**Task**
Reproduce the full listing below unchanged, apart from the pictures.

────────────────────────────────────────

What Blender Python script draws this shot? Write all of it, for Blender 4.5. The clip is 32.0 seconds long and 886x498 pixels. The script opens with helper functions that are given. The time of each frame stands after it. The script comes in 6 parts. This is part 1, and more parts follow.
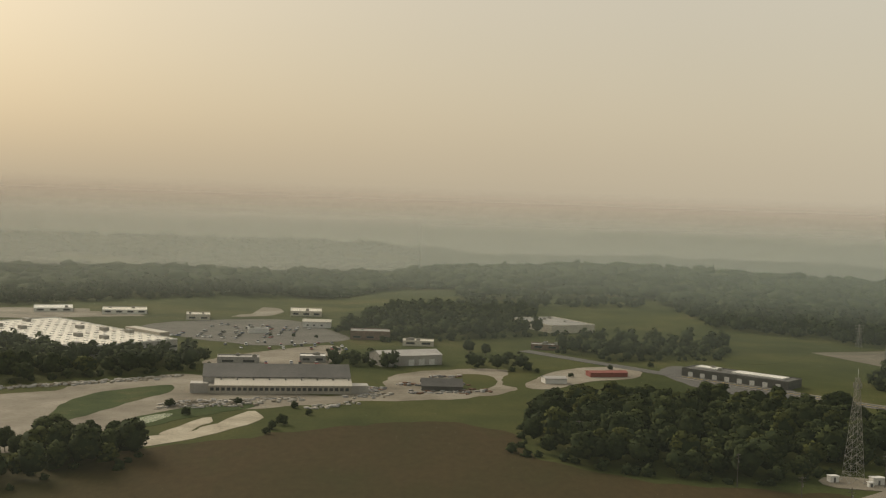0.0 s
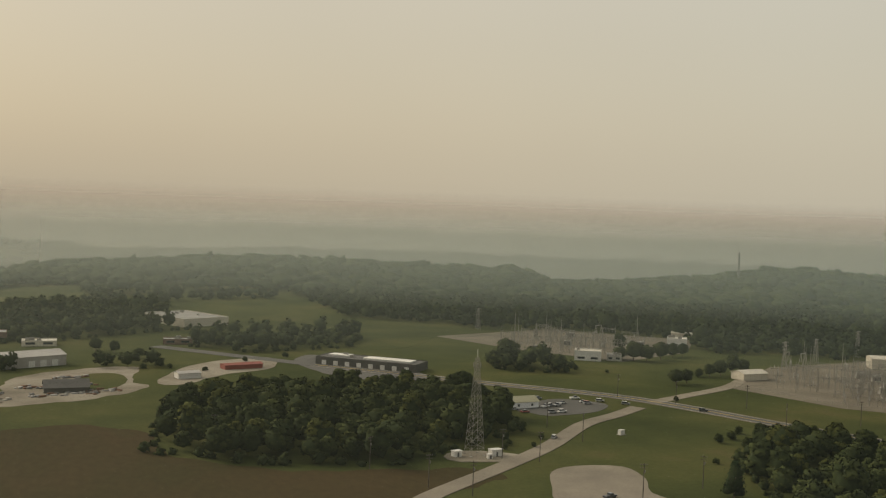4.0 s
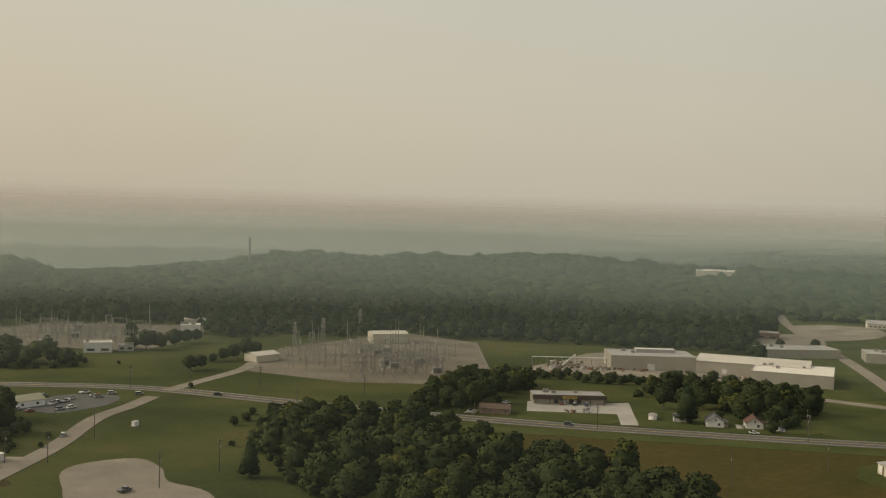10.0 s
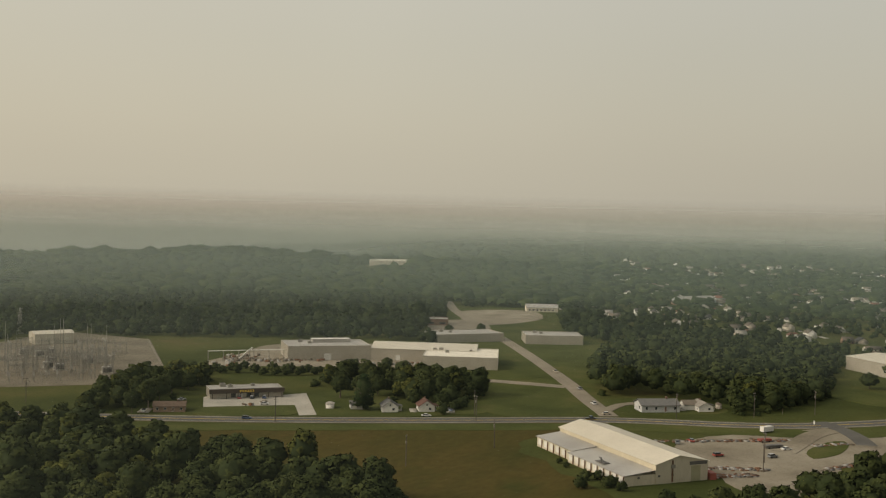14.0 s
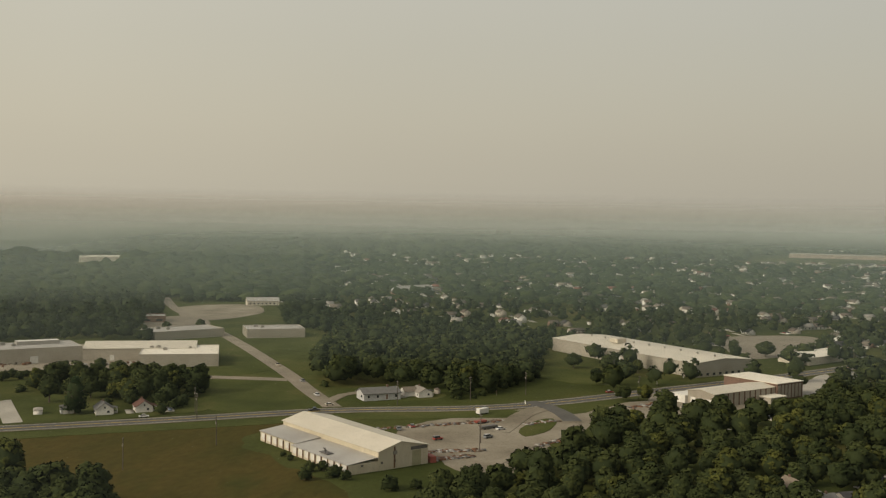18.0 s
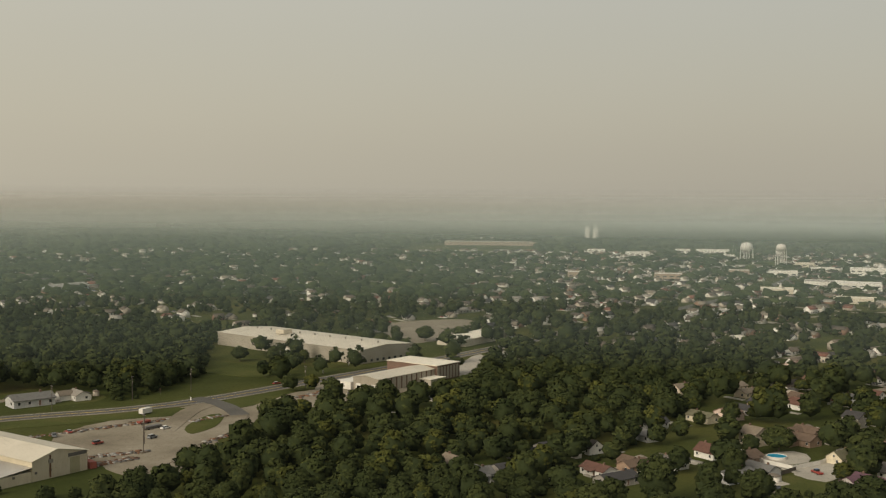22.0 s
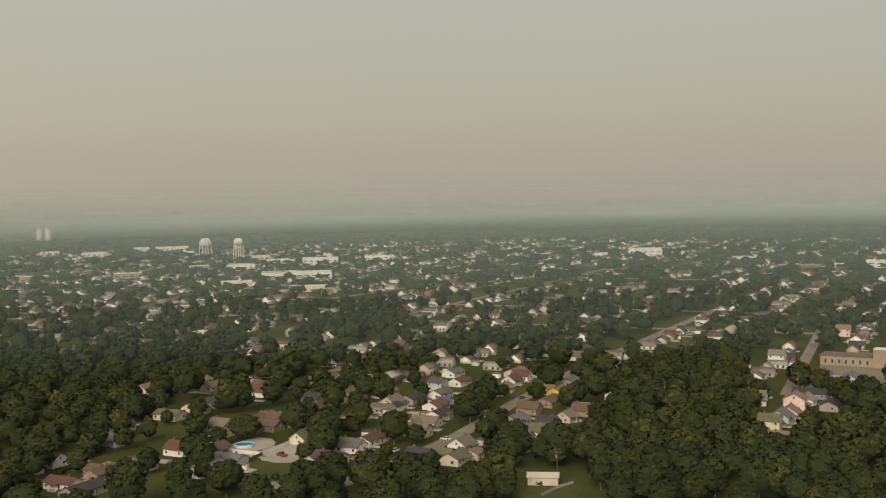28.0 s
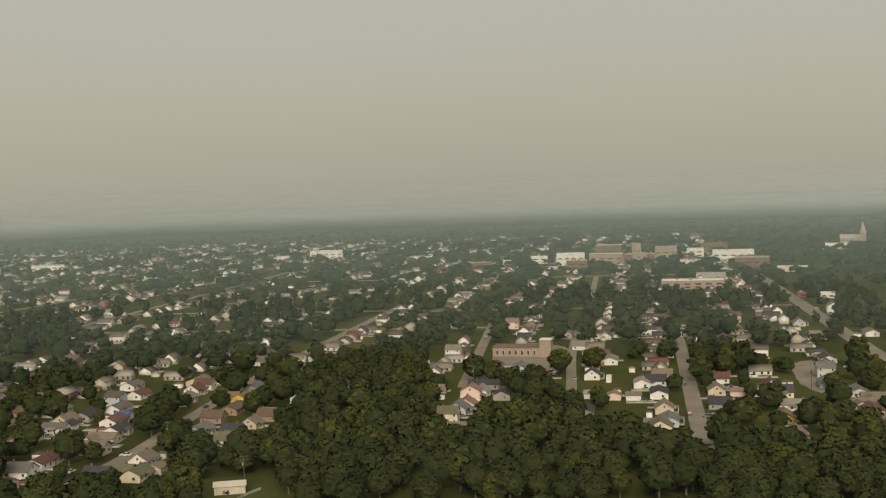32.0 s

────────────────────────────────────────

**Complete output**
What Blender Python script draws this shot? Write all of it, for Blender 4.5. The clip is 32.0 seconds long and 886x498 pixels. The script opens with helper functions that are given. The time of each frame stands after it. The script comes in 6 parts. This is part 1, and more parts follow.
0.0 s
4.0 s
10.0 s
14.0 s
18.0 s
22.0 s
28.0 s
32.0 s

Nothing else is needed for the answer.